Who you are, how you show up in the world, the type of energy you bring, is the only thing you can control. You cannot control outcomes. You cannot control the dynamics and vagaries of the economy or your industry. 


Who was I? I was a talented and motivated software engineer when I first joined Bell Labs out of university. I wasn’t sure what I wanted to achieve, but I distinctly remember wanting to be the best possible programmer. I had all sorts of strange beliefs about myself personally and professionally. I didn’t know how I fit into the workplace and, potentially, management. In fact, I did not consider climbing a corporate ladder until the day I was offered a promotion, on January 31, 1996. I said no that night. I said yes the next day, and have been in management almost the entirety of the last thirty years.

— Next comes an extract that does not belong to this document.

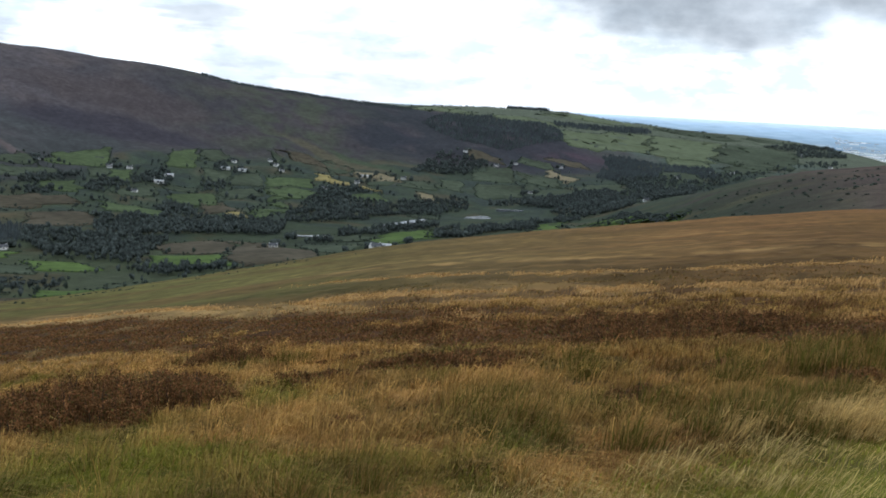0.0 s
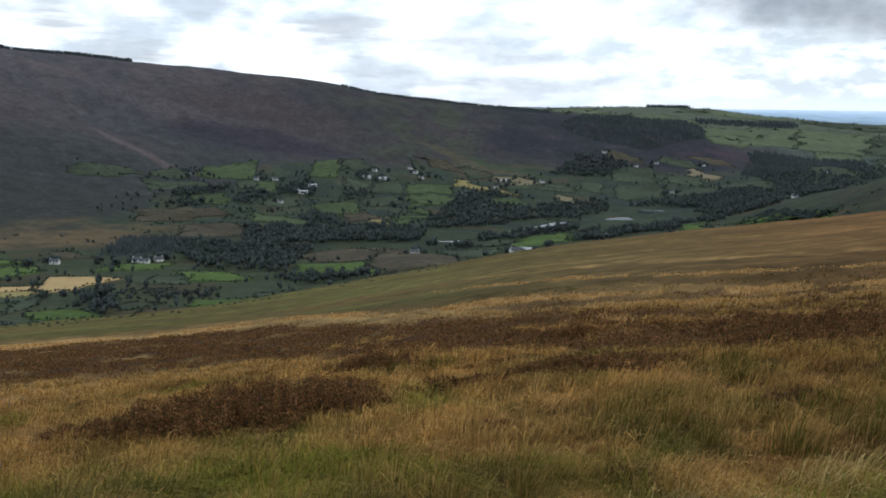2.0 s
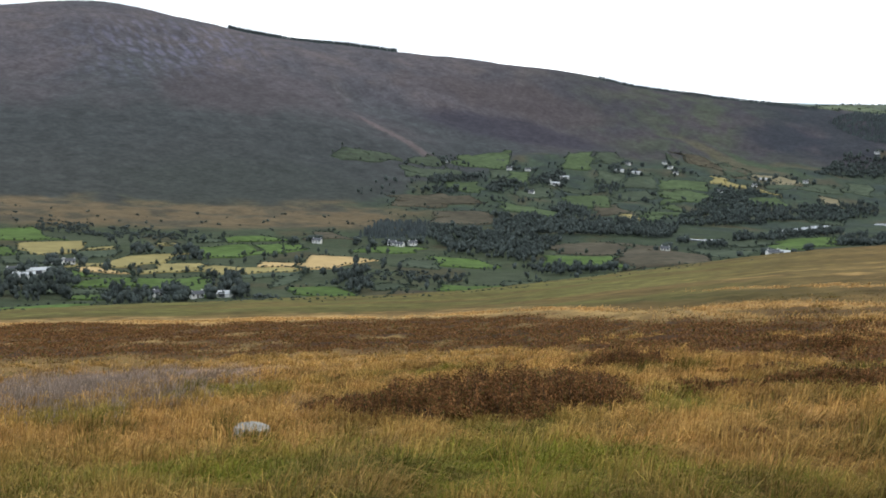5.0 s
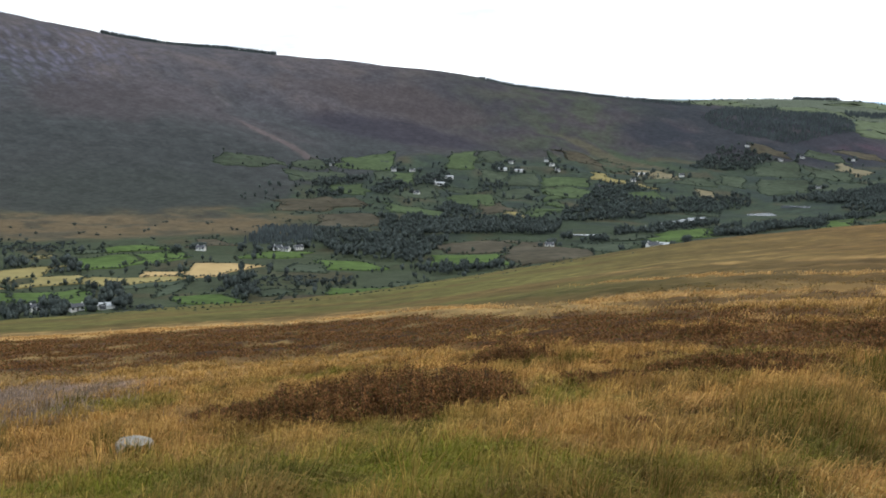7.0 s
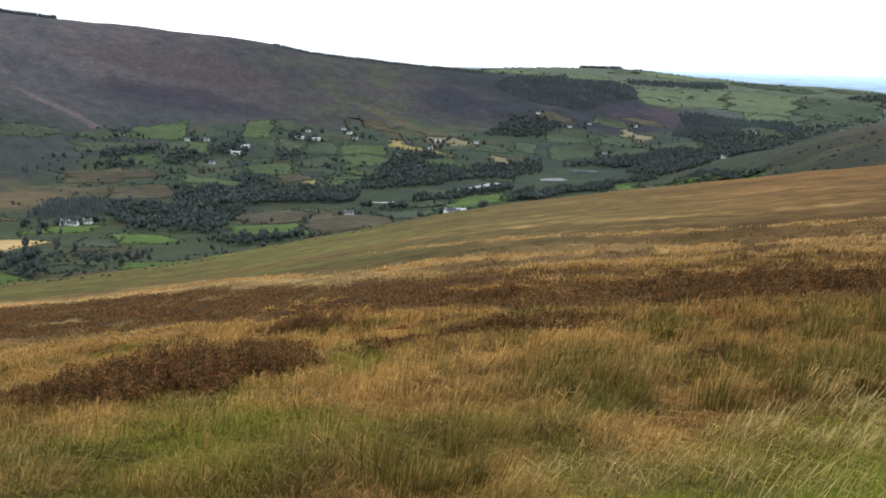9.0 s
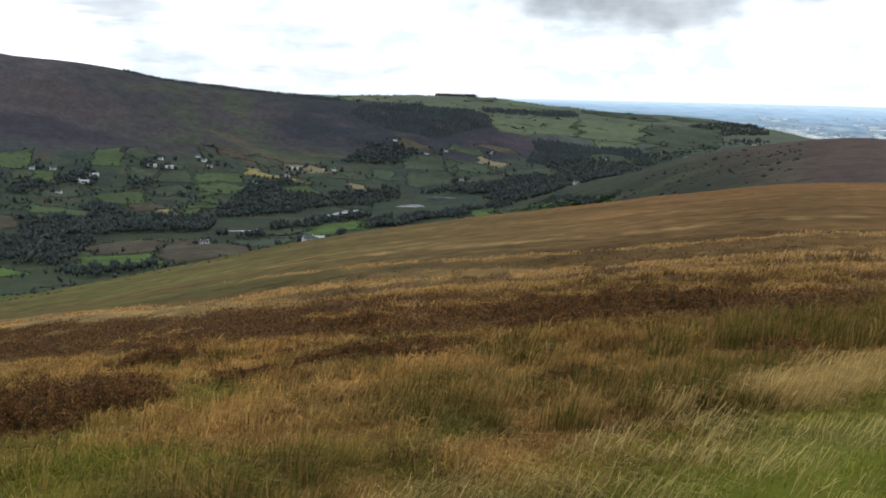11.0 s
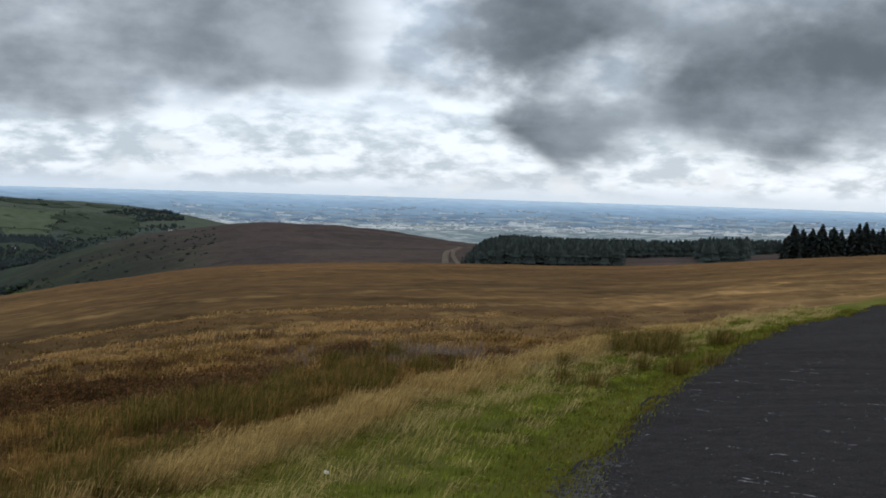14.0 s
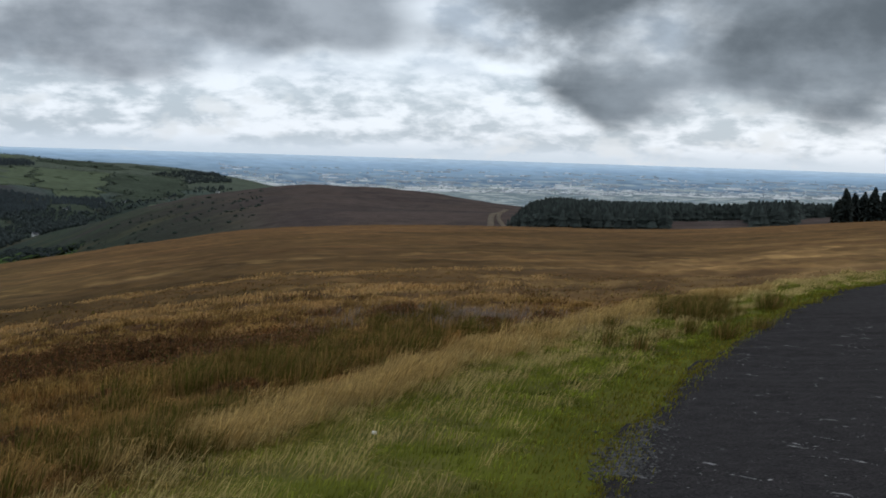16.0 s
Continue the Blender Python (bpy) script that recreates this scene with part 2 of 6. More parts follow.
def scatter(base_v, base_f, at, scale, turn):
    """Copies of a base shape, joined: places (n,3), scales (n,3), turns about z (n)."""
    n, k = len(at), len(base_v)
    c, s = np.cos(turn)[:, None], np.sin(turn)[:, None]
    v = base_v[None] * scale[:, None]
    out = np.stack([v[..., 0] * c - v[..., 1] * s, v[..., 0] * s + v[..., 1] * c, v[..., 2]], -1) + at[:, None]
    f = base_f[None] + (np.arange(n) * k)[:, None, None]
    return out.reshape(-1, 3), f.reshape(-1, base_f.shape[1])


def xy(b, r):
    return r * np.sin(np.radians(b)), r * np.cos(np.radians(b))


def on_land(b, r, lift=0.0):
    x, y = xy(np.asarray(b, float), np.asarray(r, float))
    return np.stack([x, y, land(b, r) + lift], -1)


def on_land_xy(x, y, lift=0.0):
    x, y = np.asarray(x, float), np.asarray(y, float)
    return on_land(np.degrees(np.arctan2(x, y)), np.hypot(x, y), lift)


rng = np.random.default_rng(7)

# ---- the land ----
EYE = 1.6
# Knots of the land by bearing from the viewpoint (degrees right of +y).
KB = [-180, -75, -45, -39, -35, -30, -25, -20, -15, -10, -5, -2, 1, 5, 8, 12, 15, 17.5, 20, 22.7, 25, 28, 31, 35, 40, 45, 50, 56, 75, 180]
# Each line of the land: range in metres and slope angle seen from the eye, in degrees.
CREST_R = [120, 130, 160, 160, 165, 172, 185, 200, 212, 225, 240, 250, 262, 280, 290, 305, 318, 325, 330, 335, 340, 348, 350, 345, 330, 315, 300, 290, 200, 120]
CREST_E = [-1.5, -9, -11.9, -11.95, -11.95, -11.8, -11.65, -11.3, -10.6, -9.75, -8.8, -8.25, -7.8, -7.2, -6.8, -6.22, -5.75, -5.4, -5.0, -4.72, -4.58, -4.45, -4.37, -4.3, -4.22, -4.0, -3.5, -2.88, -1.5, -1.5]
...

I had all sorts of limiting beliefs about myself, and interpreted situations in idiosyncratic ways. I could have used someone who I trusted to challenge me, or at least to get me to open up to myself. I could have used someone to help me get past the feeling I was not good enough to dream bigger. But the truth is that I was not ready to listen to these voices; I was cocksure in my beliefs, even when they did not serve me well. 

In order to be ready to be coached, you must be ready to dig deep into yourself, to want change, to live by new rules that work for you and your dreams. But it is only through coaching, not mentorship, that enables this kind of change.

Don’t get me wrong. I think everyone should have a mentor, if not multiple mentors. Mentors can not only share experience, but can model behavior for clients. But it takes a coach, someone who has been trained in the methods specific to invoking client-desired change, to make the deeper impact that can change what you are personally capable of.